When I started Life and Science, I did so with the intention of becoming a science writer and working on my writing skills. Both still stand, however, I initially thought I’d stick to academic writing after I graduated. To be honest, I didn’t even know science communication was a thing, I just knew I wanted to write about science, and I definitely wasn’t aware that there were so many others who are doing or want to do the same thing as me. The more I looked into it, the more my appreciation for the art of written communication grew.
I decided earlier this year that I don’t want to go into academic writing. I want to be able to engage with a wider audience – offer them a bit more than facts on a screen; I want to have casual yet insightful conversations with people about the new things that I learn every time I write.

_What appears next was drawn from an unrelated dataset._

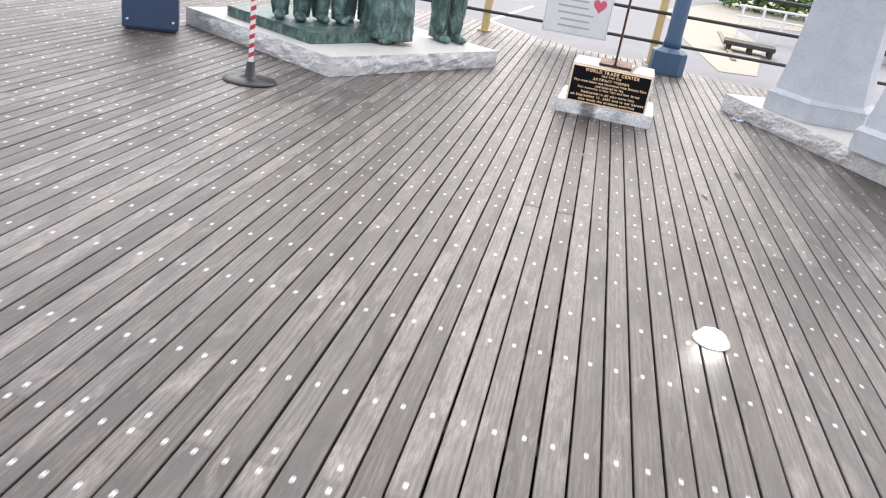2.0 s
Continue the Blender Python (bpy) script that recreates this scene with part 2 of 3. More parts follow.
NAVY = plain("navy_paint", (0.030, 0.055, 0.115), 0.42, 0.0, 0.2, 25)
BLUE = plain("blue_paint", (0.045, 0.095, 0.17), 0.4, 0.0, 0.2, 25)
RUBBER = plain("black_rubber", (0.018, 0.018, 0.021), 0.4, 0.0, 0.25, 60)
RED = plain("red_tape", (0.50, 0.04, 0.05), 0.45, 0.0, 0.1, 80)
WHITE = plain("white_paint", (0.80, 0.80, 0.79), 0.45, 0.0, 0.05, 40)
RAIL = plain("dark_rail_paint", (0.035, 0.032, 0.033), 0.45, 0.0, 0.3, 60)
YELLOW = plain("ochre_wood_post", (0.62, 0.47, 0.22), 0.6, 0.0, 0.2, 30)
PINK = plain("pink_print", (0.75, 0.12, 0.20), 0.5, 0.0, 0.1, 30)
GREYINK = plain("grey_print", (0.45, 0.45, 0.47), 0.6, 0.0, 0.1, 60)
ASPHALT = plain("pale_paving", (0.27, 0.265, 0.275), 0.8, 0.0, 0.15, 14, 0.3)
SAND = plain("sandy_concrete", (0.46, 0.42, 0.34), 0.85, 0.0, 0.15, 10, 0.3)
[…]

Most importantly, for me, I was my blog to be a place of reflection.
With that said, it has been a difficult year for me. Although I have definitely been working on my writing skills behind the scene, I still harboured the same limiting beliefs that held me back from creating a blog at all. I wrote a lot, but in all honesty, I couldn’t be happy with any of it. It’s not even as if it sounded bad whenever I went back and read over everything. I just didn’t think it was good enough to be “out there.” I compared myself to other writers, those who are far more experienced and beat myself up over not being on their level. I had somehow managed to convince myself that unless I’m perfect at something I shouldn’t bother with it and move on to something else; the feeling of failure and rejection just isn’t worth it. I quickly found myself having the same belief about anything I wanted to try or already loved to do.

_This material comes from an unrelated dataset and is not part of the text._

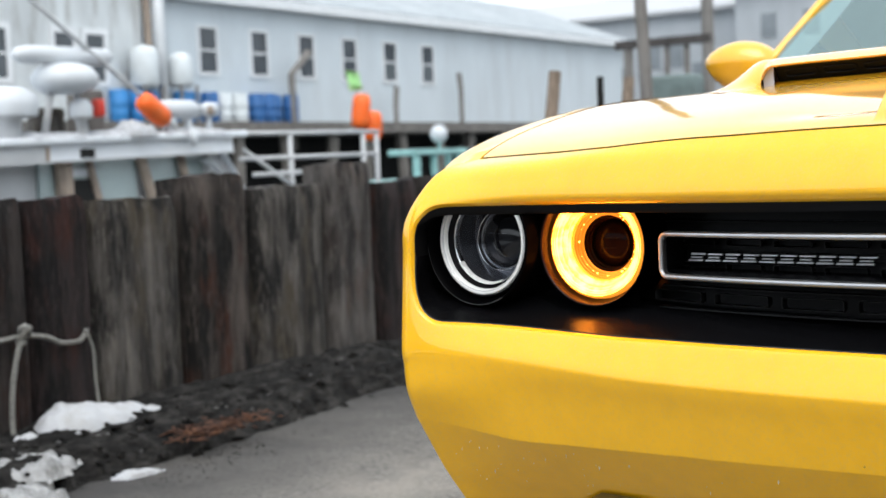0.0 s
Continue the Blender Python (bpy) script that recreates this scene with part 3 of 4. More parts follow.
for y0 in (7.22, 8.22, 8.42):
    tube(bm, [(-7.0, y0, 0.3), (-7.0, y0, 1.14)], 0.022, 8)
tube(bm, [(-7.0, 6.65, 1.02), (-7.0, 7.30, 0.68)], 0.018, 8)
part("bow_rail", bm, RAIL, boat, "pale tubular bow rail", smooth=True)


def on_roof(name, label, category, bm, material, **k):
    return tagged(part(name, bm, material, None, **k), label, category)


bm = bmesh.new()
c = [(4.50, 0.0), (4.54, 0.05), (4.62, 0.064), (5.2, 0.062), (5.31, 0.055), (5.36, 0.0)]
tube(bm, [(-7.05, y, 1.675 + 0.006 * i) for i, (y, r) in enumerate(c)], [max(r, 0.02) for _, r in c], 16)
radar = thing("radar_scanner", "long white radar scanner bar on a pedestal above the cabin roof", "radar")
part("scanner_bar", bm, WHITE_PLASTIC, radar, smooth=True)
bm = bmesh.new()
lathe(bm, [(0.0, 1.640), (0.11, 1.635), (0.19, 1.605), (0.228, 1.55), (0.225, 1.495), (0.18, 1.450), (0.13, 1.432), (0.0, 1.43)], 28, "z", (-7.05, 4.925, 0))
part("gearbox", bm, WHITE_PLASTIC, radar, "white rounded gearbox", smooth=True)
for y0, y1 in ((4.80, 4.72), (5.02, 5.10)):
    bm = bmesh.new()
    tube(bm, [(-7.05, y0, 1.44), (-7.05, y1, 1.13)], 0.024, 8)
    part("pedestal_leg", bm, BOAT_GREY, radar, "grey tubular leg", smooth=True)


def dome(x, y, z, r, h):
    t = thing("radar_dome", "white radome on a short stand on the cabin roof", "radome", "radomes on the boat")
    bm = bmesh.new()
    lathe(bm, [(0, z + h), (r * 0.5, z + h * 0.95), (r * 0.9, z + h * 0.7), (r, z + h * 0.35), (r * 0.95, z)], 24, "z", (x, y, 0))
    part("dome", bm, WHITE_PLASTIC, t, smooth=True)
    bm = bmesh.new()
    lathe(bm, [(r * 0.95, z), (r * 0.45, z - 0.02), (r * 0.42, 1.13)], 16, "z", (x, y, 0))
    part("stand", bm, BOAT_GREY, t, smooth=True)


dome(-7.1, 4.47, 1.28, 0.205, 0.20)
dome(-6.99, 5.00, 1.27, 0.082, 0.13)
bm = bmesh.new()
tube(bm, [(-7.05, 5.80, 1.33), (-7.05, 5.85, 1.335), (-7.05, 6.13, 1.335), (-7.05, 6.18, 1.33)], [0.05, 0.072, 0.072, 0.055], 16)
tube(bm, [(-7.05, 5.90, 1.1), (-7.05, 5.90, 1.29)], 0.05, 8)
tube(bm, [(-7.05, 6.10, 1.1), (-7.05, 6.10, 1.29)], 0.03, 8)
on_roof("life_raft", "white life raft canister on legs on the cabin roof", "life raft", bm, WHITE_PLASTIC, smooth=True)
lamp = thing("deck_lamp", "white deck floodlight with a brownish face on the cabin roof", "lamp")
bm = bmesh.new()
tube(bm, [(-7.0, 6.19, 1.33), (-7.0, 6.25, 1.335), (-7.0, 6.33, 1.335), (-7.0, 6.35, 1.335)], [0.04, 0.058, 0.055, 0.03], 14)
tube(bm, [(-7.0, 6.27, 1.14), (-7.0, 6.27, 1.29)], 0.022, 8)
part("lamp_body", bm, WHITE_PLASTIC, lamp, smooth=True)
bm = bmesh.new()
lathe(bm, [(0.0, 0.012), (0.034, 0.010), (0.040, 0.0)], 16, "y", (0, 0, 0))
for v in bm.verts:
    v.co = Vector((-6.945 - v.co.y * 0.3, 6.235 + v.co.x, 1.325 + v.co.z))
part("lamp_face", bm, PIPE_BROWN, lamp, smooth=True)
bm = bmesh.new()
tube(bm, [(-6.92, 6.00, 1.19), (-6.91, 6.00, 1.12), (-6.91, 6.01, 1.06)], [0.018, 0.03, 0.022], 10)
on_roof("small_fender", "small white fender hanging over the roof edge", "fender", bm, WHITE_PLASTIC, smooth=True)
rng = random.Random(11)
for k in range(11):
    y = 4.62 + k * 0.17 + rng.uniform(-0.04, 0.04)
    snow_heap("roof_snow", -7.10, y, 0.17, 0.12 + rng.uniform(-0.03, 0.04), rng.uniform(0.015, 0.045), 0, 12 + k, "clump of old snow on the cabin roof", 1.130 + 0.0215 * (y - 4.55))
snow_heap("roof_snow", -7.02, 5.50, 0.13, 0.17, 0.095, 0, 31, "rounded heap of old snow beside an orange buoy", 1.15)


def buoy(x, y, z, l, r, dx, dy, dz, mtl, label):
    bm = bmesh.new()
    d = Vector((dx, dy, dz)).normalized()
    c = Vector((x, y, z))
    prof = [(-0.5, 0.25), (-0.47, 0.65), (-0.38, 0.95), (-0.2, 1.0), (0.2, 1.0), (0.38, 0.95), (0.47, 0.65), (0.5, 0.25)]
    tube(bm, [c + d * l * t for t, _ in prof], [r * q for _, q in prof], 14)
    return tagged(part("buoy", bm, mtl, None, smooth=True), label, "buoy", "fishing buoys")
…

In hindsight, I realise I was being ridiculous. I was never really a perfectionist growing up and, although failure wasn’t an option (thanks to my Asian upbringing), I took mistakes or minor setbacks as things to learn from. Yet, at some point after reaching adulthood, I started to set myself up to a pretty harsh standard. I’ve read many blog posts and articles by people who have felt a similar way and I’m grateful for their transparency because it has been a wake-up call for me too.

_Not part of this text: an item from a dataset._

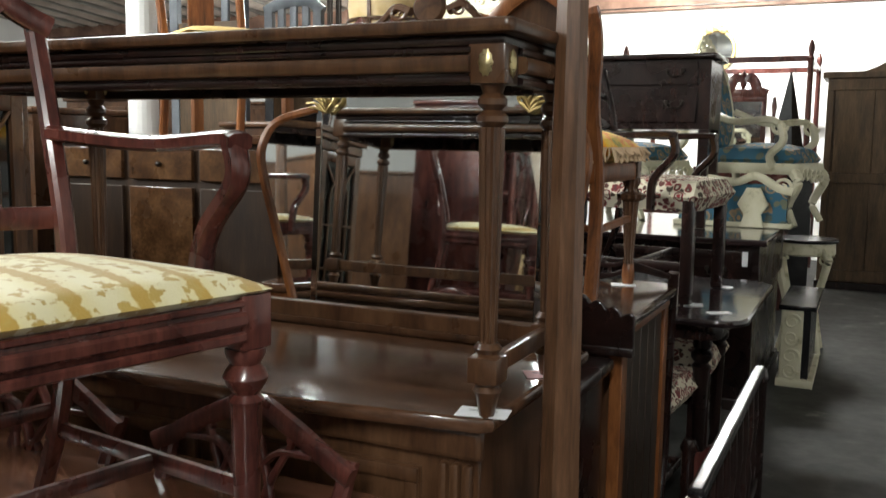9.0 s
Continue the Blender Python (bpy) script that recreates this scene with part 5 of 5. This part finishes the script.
# ---- dark chests that close the middle rows; unseen ones added to darken mirror reflections ----
for (x0, x1, y0, y1, h, nm) in ((-2.98, -2.12, 6.42, 7.0, 1.5, "dark walnut chest with panelled doors in a crowded row"), (-4.9, -3.5, 5.7, 6.3, 1.55, "dark walnut chest with panelled doors in a crowded row"), (-5.4, -4.2, 7.6, 8.2, 1.7, "tall dark walnut chest in a crowded row"), (-6.2, -4.6, 9.4, 10.0, 1.75, "tall dark walnut chest in a crowded row"), (-4.6, -3.55, 4.3, 4.9, 1.6, "dark walnut chest behind a china cabinet"), (-4.9, -3.5, 2.3, 2.9, 1.75, "dark walnut chest behind a china cabinet"), (-4.9, -3.5, 0.4, 1.0, 1.75, "dark walnut chest behind a china cabinet"), (1.5, 2.9, -2.6, -2.0, 2.1, "tall dark wardrobe across the aisle"), (1.5, 2.9, -0.6, 0.0, 2.0, "tall dark wardrobe across the aisle"), (1.5, 2.9, 1.8, 2.4, 1.9, "tall dark wardrobe across the aisle"), (1.5, 2.9, 4.2, 4.8, 2.0, "tall dark wardrobe across the aisle"), (-1.6, -0.2, -3.4, -2.8, 2.1, "tall dark wardrobe behind the cream chairs"), (-3.6, -2.2, -3.4, -2.8, 2.1, "tall dark wardrobe behind the cream chairs")):
    t = thing("wooden_chest", nm, "chest", pose(0, 0, 0), "dark chests")
    part("body", B(x0, x1, y0, y1, 0.08, h), WALNUT, t)
    part("top", B(x0 - 0.02, x1 + 0.02, y0 - 0.02, y1 + 0.02, h, h + 0.03, bev=0.01), WALNUT, t)
    part("plinth", B(x0, x1, y0, y1, 0, 0.08), EBONISED, t)
    xm = (x0 + x1) / 2
    for a, b in ((x0 + 0.04, xm - 0.01), (xm + 0.01, x1 - 0.04)):
        d_ = part("door", B(a, b, y0 - 0.014, y0 + 0.002, 0.14, h - 0.22), WALNUT, t)
        part("panel", B(a + 0.07, b - 0.07, y0 - 0.022, y0 - 0.012, 0.22, h - 0.3, bev=0.008), BURL, d_)
        part("drawer", B(a, b, y0 - 0.014, y0 + 0.002, h - 0.2, h - 0.04), WALNUT, t)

So recently I made a promise to take it easy on myself and just… do it, and allow myself to actually enjoy doing it. There is absolutely no use in having such expectations if all they’re going to do is hold me back. And honestly, what do I have to lose? There’s always something to gain from every experience we have while reaching our goals, that will help us do better in one way or another.
That’s enough rambling for today, I think! I have a lot of ideas for my blog – different forms of writing and topics I want to experiment with – and I’m super excited to get into it all. But for now, I’m going to enjoy a cup of tea and look for a movie to watch.